I spent those three hours staring at my latest poem from Myrddin class, which strangely refused to translate itself. At this rate, soon I’d start failing my own classes. To add insult to injury, when the bell for lunch rang, Orion sat back in his chair and sighed and said, “There, I got it,” and he’d finished the entire worksheet. He’d still have to actually brew the potion, but that wasn’t a horrible burden: it was a reflex-boosting concoction that would make him even more of a terror to mals everywhere. It was an outrageously good remedial assignment. My remedial alchemy assignments are always poisons that kill instantly, kill gruesomely, or sometimes kill instantly and gruesomely.

“Good,” I said sourly, packing up. “Do you need any more help with it, Lake, or do you think you can manage the measuring spoons after lunch without supervision?”
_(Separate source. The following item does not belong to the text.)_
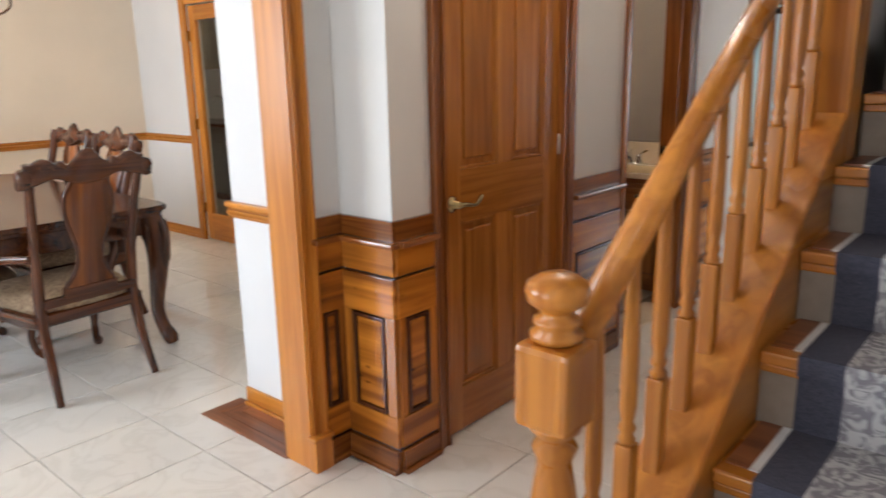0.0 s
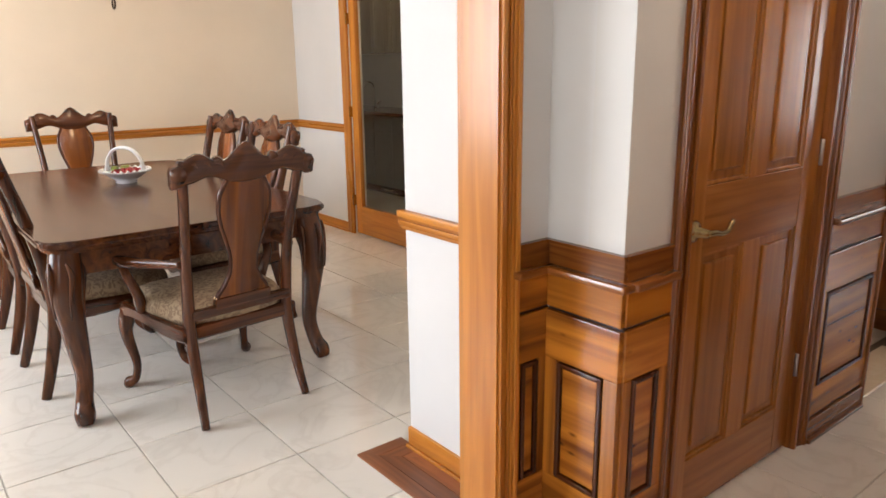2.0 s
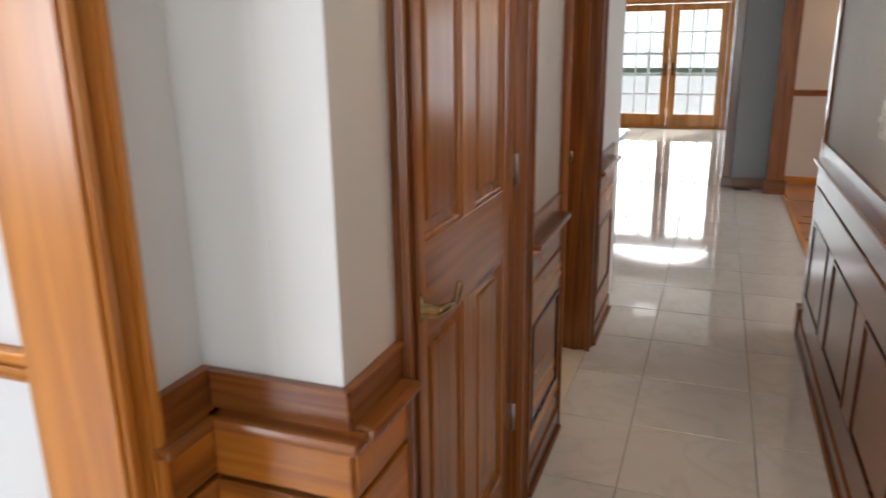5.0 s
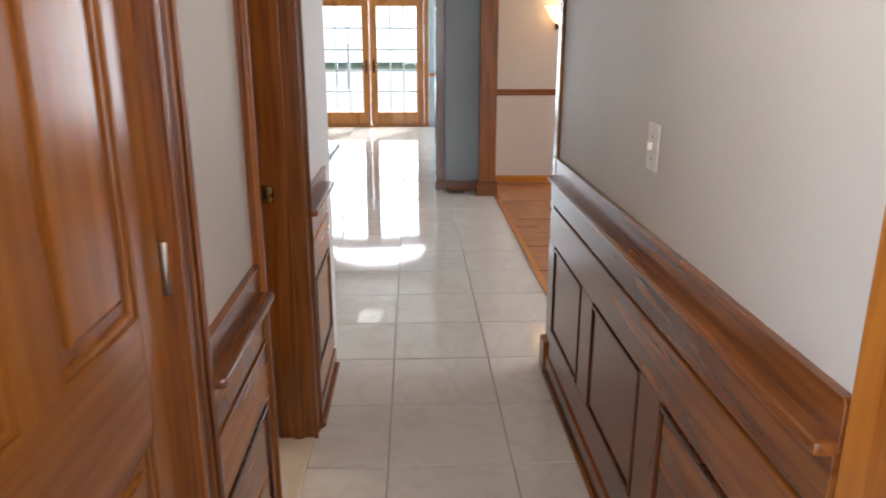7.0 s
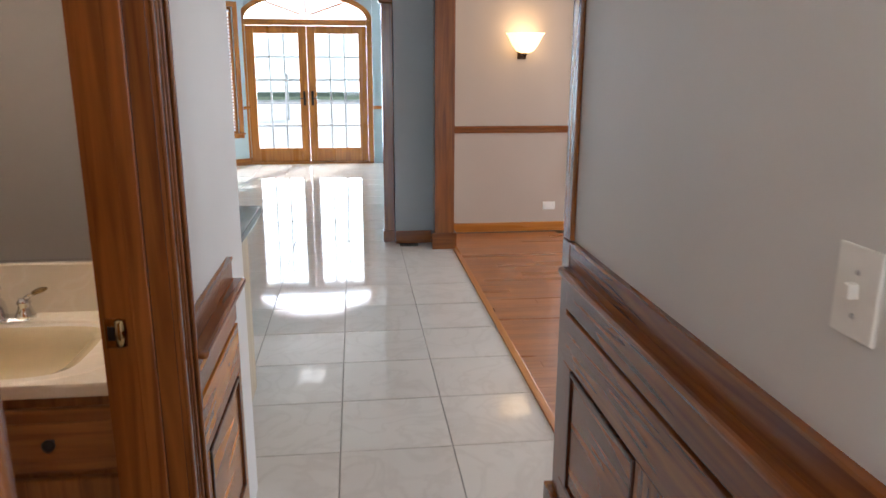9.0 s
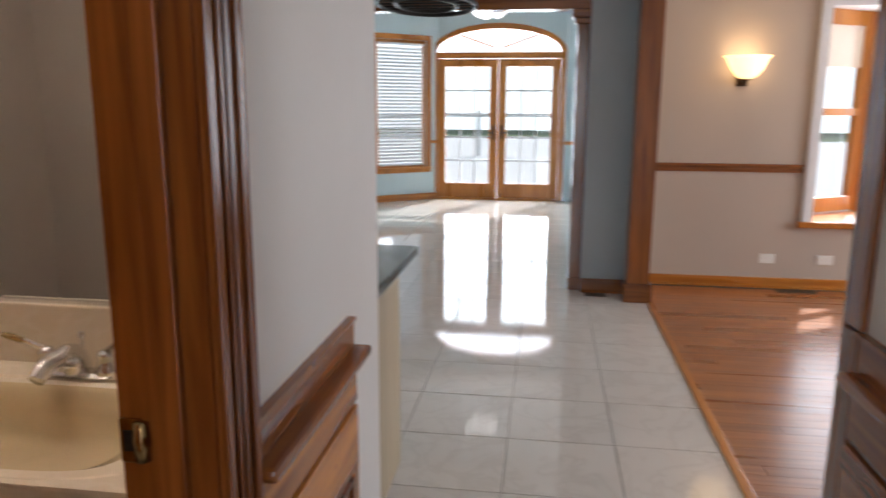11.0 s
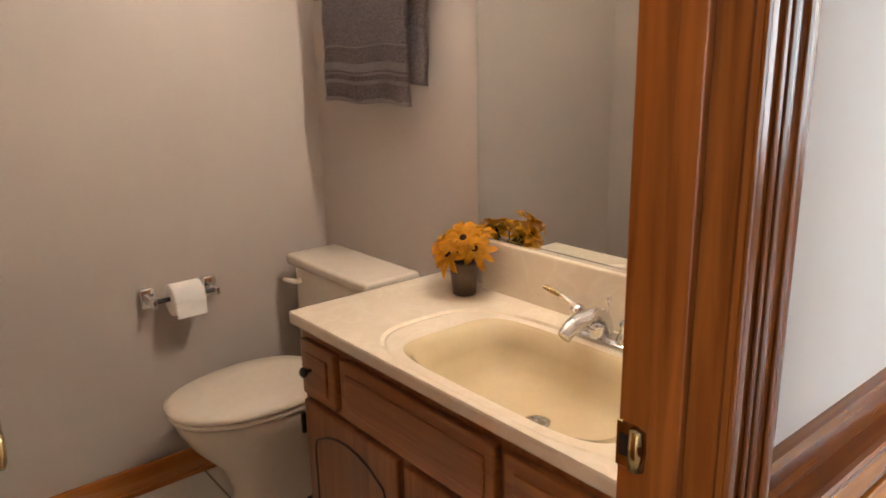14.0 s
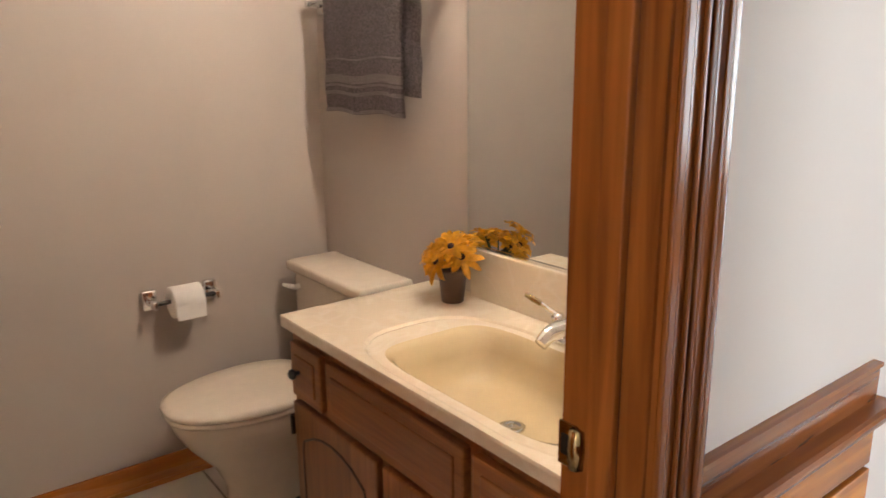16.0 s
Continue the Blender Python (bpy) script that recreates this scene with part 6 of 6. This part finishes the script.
for k in range(4):
    t = radians(90 * k + 30)
    lm = part("shade", lathe([(0.02, 0), (0.035, -0.01), (0.06, -0.06), (0.075, -0.10), (0.07, -0.10), (0.0, -0.03)], 18), FANGL, fan, "frosted tulip shade", True)
    lm.matrix_basis = pose(0.09 * math.cos(t), 0.09 * math.sin(t), -0.30, 0, 0, 90 * k + 30) @ pose(0, 0, 0, 0, -40)
rk = thing("hanging_pot_rack", "black oval iron pot rack hung from the ceiling", "pot rack", "", "", pose(-1.06, 8.0, 1.93))
bm = bmesh.new()
for r in (1.0, 0.62):
    sweep([(0.25 * r * math.cos(k / 36 * 6.28319), 0.42 * r * math.sin(k / 36 * 6.28319), 0) for k in range(37)], 0.013, 8, bm)
part("ring", bm, IRON, rk, "", True)
for k in range(4):
    part("bar", sweep([(-0.24, -0.15 + 0.1 * k, 0), (0.24, -0.15 + 0.1 * k, 0)], 0.006, 6), IRON, rk)
for sx in (-0.15, 0.15):
    for sy in (-0.28, 0.28):
        part("chain", sweep([(sx, sy, 0), (sx * 0.6, sy, H - 1.93)], 0.005, 6), IRON, rk)

# ---- floor pieces ----
GX, GY = -0.553, 5.74


def slabmesh(w, d, t, bev):
    bm = bmesh.new()
    box(bm, -w / 2, w / 2, -d / 2, d / 2, -t, 0)
    bmesh.ops.bevel(bm, geom=[e for e in bm.edges if min(v.co.z for v in e.verts) > -1e-6], offset=bev, segments=1, affect="EDGES")
    me = bpy.data.meshes.new("tile")
    bm.to_mesh(me)
    bm.free()
    return me


tile_mesh = slabmesh(T - 0.005, T - 0.005, 0.012, 0.0015)
tile_mesh.materials.append(TILE)
cells, cut = [], []
for i in range(-10, 1):
    for j in range(-8, 8):
        x, y = -1.115 + T * (i - 0.5), 2.208 + T * (j + 0.5)
        if x - T / 2 < -6.1 or y < -1.6 or (y > 3.6 and x > -3.0):
            continue
        cells.append((math.hypot(x + 2.2, y - 2.2) + 0.4, x, y))
for i in range(-10, 8):
    for j in range(-17, 23):
        x, y = GX + T * (i + 0.5), GY + T * (j + 0.5)
        x_hi = 0.36 if y > 5.5 else 3.0
        if x - T / 2 > x_hi - 0.05 or y > 15.6 or y < -1.6:
            continue
        if y < 5.9 and x < -0.97:
            if -1.2 < x < -1.0 or (i == -2 and y < 2.7):
                cut.append(y)
            continue
        if y > 5.5 and x + T / 2 > 0.50:
            continue
        near = min(math.hypot(x + 0.45, y - 4.6 - 0.9 * s) for s in (-3, -1, 0, 1, 2, 3))
        cells.append((near, x, y))
cells.sort()
lay = random.Random(8)
rest = bmesh.new()
for n, (near, x, y) in enumerate(cells):
    if n < 290:
        o = new("tile", tile_mesh)
        o.parent, o.location = floor, (x, y, 0)
        o.rotation_euler = (lay.uniform(-0.0013, 0.0013), lay.uniform(-0.0013, 0.0013), 0)
    else:
        box(rest, x - T / 2 + 0.0025, x + T / 2 - 0.0025, y - T / 2 + 0.0025, y + T / 2 - 0.0025, -0.012, 0)
for y in cut:
    box(rest, -1.1125, GX - T - 0.0025, y - T / 2 + 0.0025, y + T / 2 - 0.0025, -0.012, 0)
tagged(part("far_tiles", rest, TILE, floor), kind="stuff")
plank = [slabmesh(1.198, 0.0790, 0.014, 0.001), slabmesh(0.598, 0.0790, 0.014, 0.001)]
for p in plank:
    p.materials.append(FLOORW)
for r in range(55):
    y = 5.70 + 0.080 * r
    if y > 10.09:
        break
    x, rn = 0.385 - 1.2 * ((r * 0.37) % 1.0), 0
    while x < 3.6:
        a, c = max(x, 0.385), x + 1.198
        if c - a > 0.05:
            if a > x:
                bm = boxes((a, c, y - 0.0395, y + 0.0395, -0.014, 0))
                part("plank", bm, FLOORW, wood_floor)
            else:
                o = new("plank", plank[0])
                o.parent, o.location = wood_floor, (x + 0.599, y, 0)
        x += 1.2
bt = slabmesh(0.292, 0.292, 0.006, 0.001)
bt.materials.append(BTILE)
for i in range(7):
    for j in range(6):
        x, y = -2.72 + 0.30 * i, 4.07 + 0.30 * j
        if x < -1.0 and y < 5.7:
            o = new("tile", bt)
            o.parent, o.location = bath_floor, (x, y, 0.006)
“I’ll be fine,” he said, with a glare, and then he remembered that something had almost happened and apparently he didn’t think it had been such a bad idea as all that, because he stopped glaring and blurted, “Unless you want to come,” which was horribly absurd: Want to come help me with my remedial alchemy assignment down in the lab was possibly the worst date ever and he had absolutely no business inviting anyone to do it, and I had absolutely no business even thinking about saying yes.

And I’d also promised Aadhya to help her tune the lute this afternoon, so I couldn’t say yes. Just as well. “Don’t be ridiculous,” I said coolly, as I snatched up my last two books. He went sheepish and curled in, and I swept away into the aisle back towards the reading room and the stairs, silently congratulating myself on having stomped on his aspirations, except as we started to clear our trays, Aadhya said to me, “Are we still on for tuning the lute now?” and Orion shot a narrow-eyed look across the table at me like Oh so you would have said yes otherwise wouldn’t you. I avoided his eyes. He didn’t need any more ideas than he already had, and neither did I. Instead I hurried off with Aadhya to an empty classroom to work on the lute, only the instant we got clear of other people she nudged me in the arm and raised her eyebrows and was all, “Wellllll?”

“What?” I said.

She gave me a shove. “Are you dating now?”

“No!”

“Oh, come on, seriously, look me in the face and tell me you didn’t kiss at least once up there,” Aadhya said.

“We didn’t!” I said, in glad and perfect honesty, and at dinner I grudgingly gave Precious the three ripe red grapes out of the fruit cup I’d bagged that was otherwise only full of tired-looking honeydew and pale underripe pineapple chunks that stung in my mouth. “Don’t take this as encouragement,” I told her. She accepted them with smug graciousness and ate all three one after another and went to sleep in her cup with her tiny belly distended.

* * *

There’re almost no holidays in the Scholomance. They’d be a pointless fiction, but that’s not why we don’t have them; we don’t have them because we—and the school—can’t afford them. We need to be working, all the time, just to keep the lights on. So there’s only graduation and induction day, on the second of July, and the semesters are divided around the first of January, which is also when the senior class rankings get posted and the winter cleansing happens. But that leaves one extra day in the first semester, which the Americans decided was a terrible problem that obviously had to be addressed. So one day each fall, after the last of the remedial post-midterms work has been turned in—or not—we have Field Day.